Crossing Borders

First year of a new two-way German Exchange Program


Madelyn Augustine, News Director

4,731 miles separate Millard West from Sailer Gymnasium, a school in Waiblingen, Germany.

Through the German American Partnership Program (GAPP) Millard West was partnered up with Salier Gymnasium forming a new German exchange program. German teachers Wendy Langer and Andrea Turner built this partnership that offered students from both schools the opportunity to travel to the other and study abroad. This past summer was the first time the partnership was put into action.

Nineteen German club members and students arrived in Germany on June 5, to study abroad for 17 days.  For the first week, the group spent their time acting as tourists in Munich, Germany. Their daily activities varied from a city-wide bike tour to a self-guided tour of Dachau Concentration Camp to summer bobsledding in the Alps.

“The bike tour through Munich was my favorite part,” senior Skyler Tucker said. “It was neat to see and hear about all of the history behind Munich. Every building had a unique significance from some point in history and are way different than the buildings we see in Omaha.”

The last 11 days of their trip were spent in Waiblingen, Germany. Each student stayed with a host family and became a part of their daily life, including going to school at Salier Gymnasium. Each student had their own unique, personal experience with their German families. As an entire group, they toured the Mercedes Benz Museum, learned how to make traditional German pretzels at a bakery and cooked homemade Käsespätzle, German mac and cheese. All 19 Wildcats did their best to soak up and absorb the German way of life before heading home.

On Sep. 3, 22 German students from Sailer Gymnasium arrived in Omaha for the second part of the exchange program. They spent 18 days trying to get accustomed to the Midwestern way of life. Everyone had a host family to stay with, for the students that hosted Wildcats during the summer, they stayed with the same people that stayed with them.

While in Nebraska, the German students were offered several different field trips – downtown Omaha, Durham Museum, the Henry Doorly Zoo and the Nebraska City apple orchards – throughout the school days.
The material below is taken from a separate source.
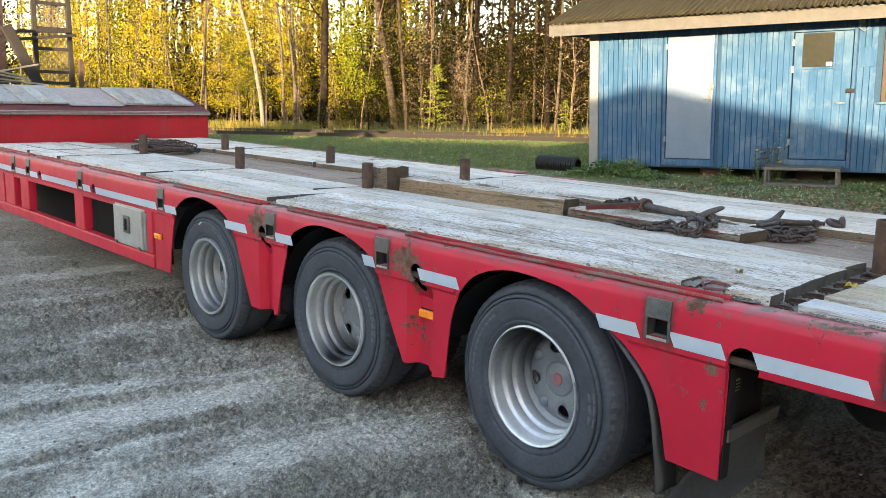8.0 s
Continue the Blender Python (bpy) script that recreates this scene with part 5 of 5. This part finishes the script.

Outside of school, some of the Germans got to experience traditional Nebraskan activities like attending a Husker football game. Others, like Niklas Linder, looked forward to trying the local food places and going to general places, like Walmart, that they don’t have back in Germany.

“I think the food is similar,” Linder said. “You have more fast food here, in Germany we have McDonald’s, Burger King and KFC. I’ve tried Chick-fil-A and Wendy’s, it’s cool since you have choices, but I think if I lived here for more than three weeks I would get fat.”

This experience was life-changing for everyone involved. While it was hard at first to adjust to a new way of life, the time spent in another country was beneficial in several different ways. For instance, after living with a host family and experiencing their culture firsthand, it was evident that the two cultures had more similarities than differences.

“Everyone used and improved their German and English skills because they were reading, hearing and trying to speak it constantly,” Langer said. “It was amazing to see them learn and grow throughout the trip, from being nervous on the first train ride from the airport, to navigating the public transit system very comfortably. Traveling and living with a German or American family has impacted these students in ways that will be evident for the rest of their lives.”

This partnership is crucial because it allows students to gain real life experience with the culture and language in which they study so tirelessly. It is a way to merge the two cultures, while building new friendships that will last a lifetime and at the same time teaching important life skills that will benefit each individual in the long run.